● **TASK INSTRUCTIONS**: Skip the pictures. Reproduce all other material exactly.
___
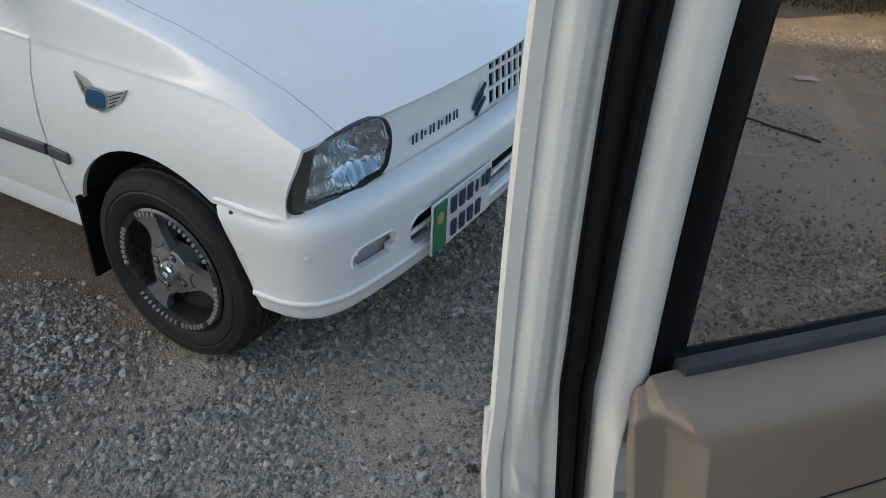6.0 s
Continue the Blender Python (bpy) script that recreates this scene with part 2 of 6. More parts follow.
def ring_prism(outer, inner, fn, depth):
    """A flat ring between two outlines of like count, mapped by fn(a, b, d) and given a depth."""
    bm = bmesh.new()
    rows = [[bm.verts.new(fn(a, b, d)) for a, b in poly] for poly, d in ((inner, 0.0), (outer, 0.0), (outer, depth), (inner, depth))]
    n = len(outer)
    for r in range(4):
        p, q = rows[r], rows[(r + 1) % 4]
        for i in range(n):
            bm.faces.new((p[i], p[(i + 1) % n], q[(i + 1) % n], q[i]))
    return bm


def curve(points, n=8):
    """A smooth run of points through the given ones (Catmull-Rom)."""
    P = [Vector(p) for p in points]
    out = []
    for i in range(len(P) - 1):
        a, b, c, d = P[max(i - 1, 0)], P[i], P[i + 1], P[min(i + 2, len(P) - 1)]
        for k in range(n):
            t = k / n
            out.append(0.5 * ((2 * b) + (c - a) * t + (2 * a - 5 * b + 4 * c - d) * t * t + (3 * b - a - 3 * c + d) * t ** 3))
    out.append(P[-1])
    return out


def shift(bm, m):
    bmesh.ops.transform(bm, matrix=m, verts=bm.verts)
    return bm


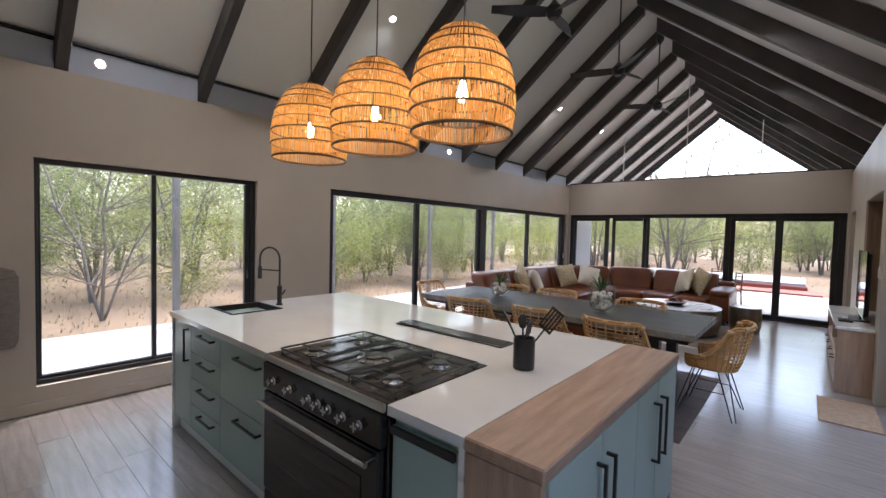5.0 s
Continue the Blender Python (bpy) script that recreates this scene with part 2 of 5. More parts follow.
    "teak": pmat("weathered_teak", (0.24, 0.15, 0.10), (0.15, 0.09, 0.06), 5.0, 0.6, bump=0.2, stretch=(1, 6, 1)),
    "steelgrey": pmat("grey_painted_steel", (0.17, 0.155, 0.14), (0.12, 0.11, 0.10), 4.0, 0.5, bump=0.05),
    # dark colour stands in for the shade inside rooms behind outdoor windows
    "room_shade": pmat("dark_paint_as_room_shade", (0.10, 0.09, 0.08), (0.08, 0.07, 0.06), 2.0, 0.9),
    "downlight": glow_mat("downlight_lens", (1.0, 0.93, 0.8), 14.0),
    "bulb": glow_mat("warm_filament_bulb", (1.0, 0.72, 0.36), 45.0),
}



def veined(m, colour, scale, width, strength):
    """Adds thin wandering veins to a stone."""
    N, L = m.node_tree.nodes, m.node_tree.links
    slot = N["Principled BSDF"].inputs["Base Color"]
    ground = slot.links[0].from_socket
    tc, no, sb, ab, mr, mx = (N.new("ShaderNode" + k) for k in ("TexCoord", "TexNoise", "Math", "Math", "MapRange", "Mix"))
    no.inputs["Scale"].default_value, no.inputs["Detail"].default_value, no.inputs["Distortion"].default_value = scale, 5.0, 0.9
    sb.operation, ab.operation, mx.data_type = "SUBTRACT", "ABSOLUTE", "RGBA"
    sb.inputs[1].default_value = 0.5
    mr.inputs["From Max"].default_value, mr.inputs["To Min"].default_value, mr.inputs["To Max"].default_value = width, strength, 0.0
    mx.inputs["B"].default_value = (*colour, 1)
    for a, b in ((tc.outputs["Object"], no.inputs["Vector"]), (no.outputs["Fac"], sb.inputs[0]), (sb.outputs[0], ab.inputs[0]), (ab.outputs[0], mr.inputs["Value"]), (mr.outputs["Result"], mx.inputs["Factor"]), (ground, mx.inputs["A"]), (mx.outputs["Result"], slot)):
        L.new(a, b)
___
● **RESPONSE BELOW**:
6.0 s
Continue the Blender Python (bpy) script that recreates this scene with part 2 of 6. More parts follow.
def ring_prism(outer, inner, fn, depth):
    """A flat ring between two outlines of like count, mapped by fn(a, b, d) and given a depth."""
    bm = bmesh.new()
    rows = [[bm.verts.new(fn(a, b, d)) for a, b in poly] for poly, d in ((inner, 0.0), (outer, 0.0), (outer, depth), (inner, depth))]
    n = len(outer)
    for r in range(4):
        p, q = rows[r], rows[(r + 1) % 4]
        for i in range(n):
            bm.faces.new((p[i], p[(i + 1) % n], q[(i + 1) % n], q[i]))
    return bm


def curve(points, n=8):
    """A smooth run of points through the given ones (Catmull-Rom)."""
    P = [Vector(p) for p in points]
    out = []
    for i in range(len(P) - 1):
        a, b, c, d = P[max(i - 1, 0)], P[i], P[i + 1], P[min(i + 2, len(P) - 1)]
        for k in range(n):
            t = k / n
            out.append(0.5 * ((2 * b) + (c - a) * t + (2 * a - 5 * b + 4 * c - d) * t * t + (3 * b - a - 3 * c + d) * t ** 3))
    out.append(P[-1])
    return out


def shift(bm, m):
    bmesh.ops.transform(bm, matrix=m, verts=bm.verts)
    return bm


5.0 s
Continue the Blender Python (bpy) script that recreates this scene with part 2 of 5. More parts follow.
    "teak": pmat("weathered_teak", (0.24, 0.15, 0.10), (0.15, 0.09, 0.06), 5.0, 0.6, bump=0.2, stretch=(1, 6, 1)),
    "steelgrey": pmat("grey_painted_steel", (0.17, 0.155, 0.14), (0.12, 0.11, 0.10), 4.0, 0.5, bump=0.05),
    # dark colour stands in for the shade inside rooms behind outdoor windows
    "room_shade": pmat("dark_paint_as_room_shade", (0.10, 0.09, 0.08), (0.08, 0.07, 0.06), 2.0, 0.9),
    "downlight": glow_mat("downlight_lens", (1.0, 0.93, 0.8), 14.0),
    "bulb": glow_mat("warm_filament_bulb", (1.0, 0.72, 0.36), 45.0),
}



def veined(m, colour, scale, width, strength):
    """Adds thin wandering veins to a stone."""
    N, L = m.node_tree.nodes, m.node_tree.links
    slot = N["Principled BSDF"].inputs["Base Color"]
    ground = slot.links[0].from_socket
    tc, no, sb, ab, mr, mx = (N.new("ShaderNode" + k) for k in ("TexCoord", "TexNoise", "Math", "Math", "MapRange", "Mix"))
    no.inputs["Scale"].default_value, no.inputs["Detail"].default_value, no.inputs["Distortion"].default_value = scale, 5.0, 0.9
    sb.operation, ab.operation, mx.data_type = "SUBTRACT", "ABSOLUTE", "RGBA"
    sb.inputs[1].default_value = 0.5
    mr.inputs["From Max"].default_value, mr.inputs["To Min"].default_value, mr.inputs["To Max"].default_value = width, strength, 0.0
    mx.inputs["B"].default_value = (*colour, 1)
    for a, b in ((tc.outputs["Object"], no.inputs["Vector"]), (no.outputs["Fac"], sb.inputs[0]), (sb.outputs[0], ab.inputs[0]), (ab.outputs[0], mr.inputs["Value"]), (mr.outputs["Result"], mx.inputs["Factor"]), (ground, mx.inputs["A"]), (mx.outputs["Result"], slot)):
        L.new(a, b)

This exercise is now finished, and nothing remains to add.